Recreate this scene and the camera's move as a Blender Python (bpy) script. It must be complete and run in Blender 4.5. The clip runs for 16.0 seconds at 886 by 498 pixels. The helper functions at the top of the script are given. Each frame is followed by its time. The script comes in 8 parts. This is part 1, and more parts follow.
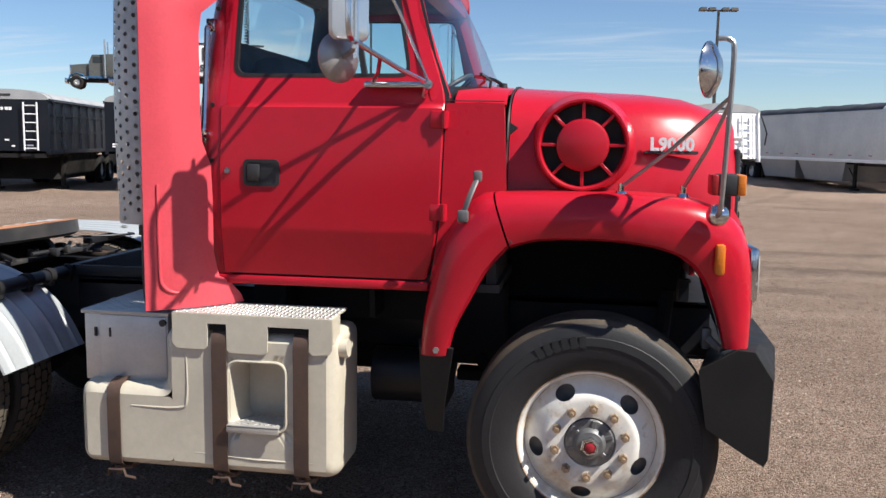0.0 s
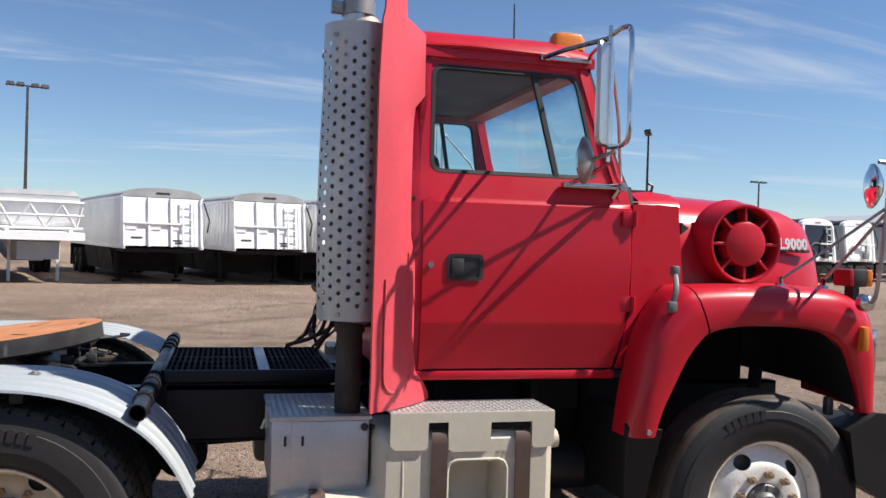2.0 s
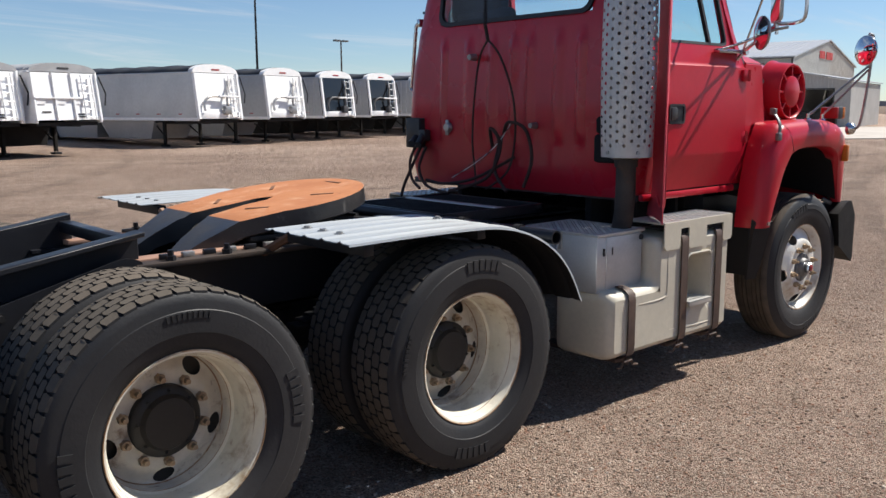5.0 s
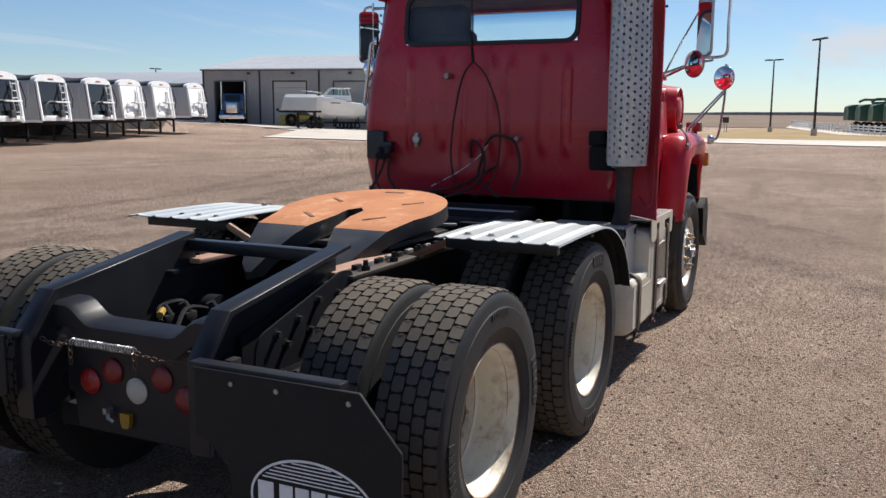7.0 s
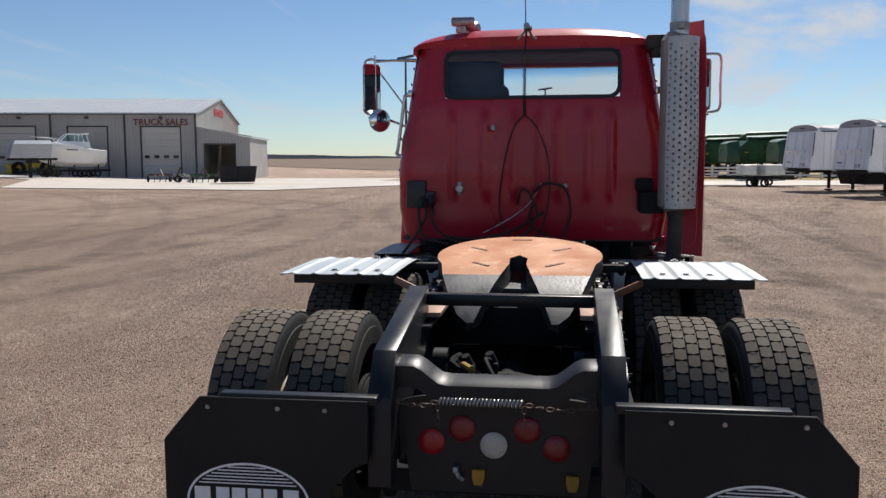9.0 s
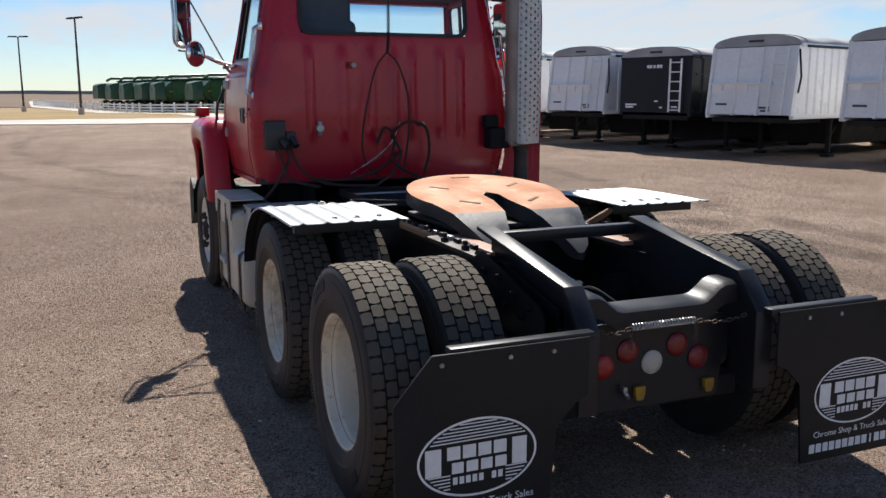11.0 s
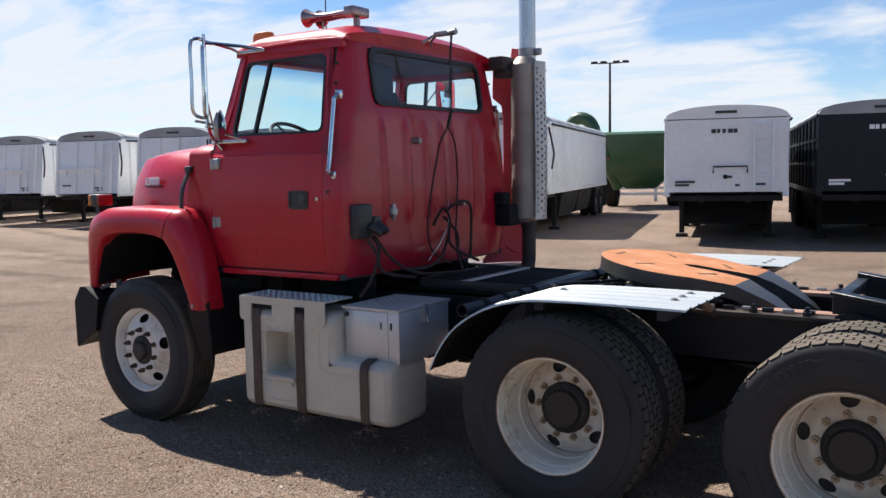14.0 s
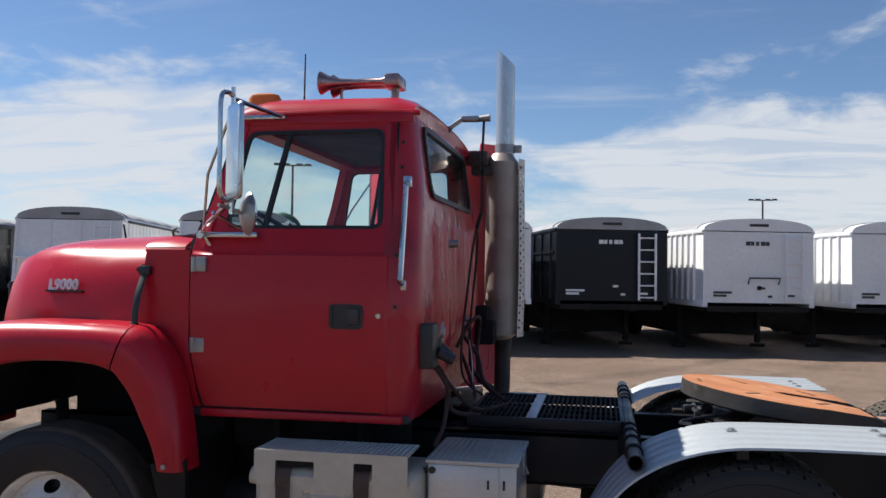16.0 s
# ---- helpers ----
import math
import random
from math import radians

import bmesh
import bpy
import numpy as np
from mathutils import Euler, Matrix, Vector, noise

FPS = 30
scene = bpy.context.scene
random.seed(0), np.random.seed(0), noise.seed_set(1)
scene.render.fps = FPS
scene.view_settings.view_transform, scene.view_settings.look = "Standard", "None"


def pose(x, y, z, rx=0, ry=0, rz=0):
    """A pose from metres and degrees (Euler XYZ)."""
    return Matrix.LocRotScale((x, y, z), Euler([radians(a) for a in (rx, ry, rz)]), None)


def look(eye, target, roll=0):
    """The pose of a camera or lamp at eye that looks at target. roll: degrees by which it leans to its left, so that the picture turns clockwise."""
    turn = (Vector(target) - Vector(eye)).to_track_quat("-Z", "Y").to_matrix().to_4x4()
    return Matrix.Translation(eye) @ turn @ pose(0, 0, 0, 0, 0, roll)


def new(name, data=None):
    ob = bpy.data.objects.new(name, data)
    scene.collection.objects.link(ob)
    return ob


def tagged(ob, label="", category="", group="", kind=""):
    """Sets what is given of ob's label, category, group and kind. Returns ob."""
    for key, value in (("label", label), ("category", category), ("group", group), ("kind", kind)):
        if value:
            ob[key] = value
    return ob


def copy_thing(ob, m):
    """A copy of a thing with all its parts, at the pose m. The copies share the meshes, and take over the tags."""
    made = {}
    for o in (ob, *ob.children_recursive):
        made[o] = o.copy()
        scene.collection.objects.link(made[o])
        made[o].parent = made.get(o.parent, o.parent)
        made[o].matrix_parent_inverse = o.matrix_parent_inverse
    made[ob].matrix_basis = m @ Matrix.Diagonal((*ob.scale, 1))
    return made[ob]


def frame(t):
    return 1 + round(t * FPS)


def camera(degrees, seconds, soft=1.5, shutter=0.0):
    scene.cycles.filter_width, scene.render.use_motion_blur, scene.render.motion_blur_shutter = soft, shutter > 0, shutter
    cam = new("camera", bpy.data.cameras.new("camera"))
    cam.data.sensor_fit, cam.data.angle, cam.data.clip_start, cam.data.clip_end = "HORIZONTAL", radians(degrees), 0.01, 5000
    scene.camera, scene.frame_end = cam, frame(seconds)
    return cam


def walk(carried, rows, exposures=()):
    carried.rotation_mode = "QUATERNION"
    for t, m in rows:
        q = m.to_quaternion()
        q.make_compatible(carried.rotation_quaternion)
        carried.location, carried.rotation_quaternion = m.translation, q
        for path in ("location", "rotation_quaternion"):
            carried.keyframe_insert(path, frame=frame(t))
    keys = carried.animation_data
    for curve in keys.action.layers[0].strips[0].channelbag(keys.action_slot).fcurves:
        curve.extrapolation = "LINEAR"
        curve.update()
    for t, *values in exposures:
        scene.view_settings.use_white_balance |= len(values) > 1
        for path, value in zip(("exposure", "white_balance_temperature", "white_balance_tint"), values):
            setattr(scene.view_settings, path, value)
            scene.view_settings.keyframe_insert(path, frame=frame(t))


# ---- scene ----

----------------------------------------

→ **What you will do**: Please extract exactly the lines of the data, from the first through the line containing "ob = bpy.data.objects.new(name, data)", and add no pictures to the copy.

→ **Output of the exercise**:
Recreate this scene and the camera's move as a Blender Python (bpy) script. It must be complete and run in Blender 4.5. The clip runs for 16.0 seconds at 886 by 498 pixels. The helper functions at the top of the script are given. Each frame is followed by its time. The script comes in 8 parts. This is part 1, and more parts follow.
0.0 s
2.0 s
5.0 s
7.0 s
9.0 s
11.0 s
14.0 s
16.0 s
# ---- helpers ----
import math
import random
from math import radians

import bmesh
import bpy
import numpy as np
from mathutils import Euler, Matrix, Vector, noise

FPS = 30
scene = bpy.context.scene
random.seed(0), np.random.seed(0), noise.seed_set(1)
scene.render.fps = FPS
scene.view_settings.view_transform, scene.view_settings.look = "Standard", "None"


def pose(x, y, z, rx=0, ry=0, rz=0):
    """A pose from metres and degrees (Euler XYZ)."""
    return Matrix.LocRotScale((x, y, z), Euler([radians(a) for a in (rx, ry, rz)]), None)


def look(eye, target, roll=0):
    """The pose of a camera or lamp at eye that looks at target. roll: degrees by which it leans to its left, so that the picture turns clockwise."""
    turn = (Vector(target) - Vector(eye)).to_track_quat("-Z", "Y").to_matrix().to_4x4()
    return Matrix.Translation(eye) @ turn @ pose(0, 0, 0, 0, 0, roll)


def new(name, data=None):
    ob = bpy.data.objects.new(name, data)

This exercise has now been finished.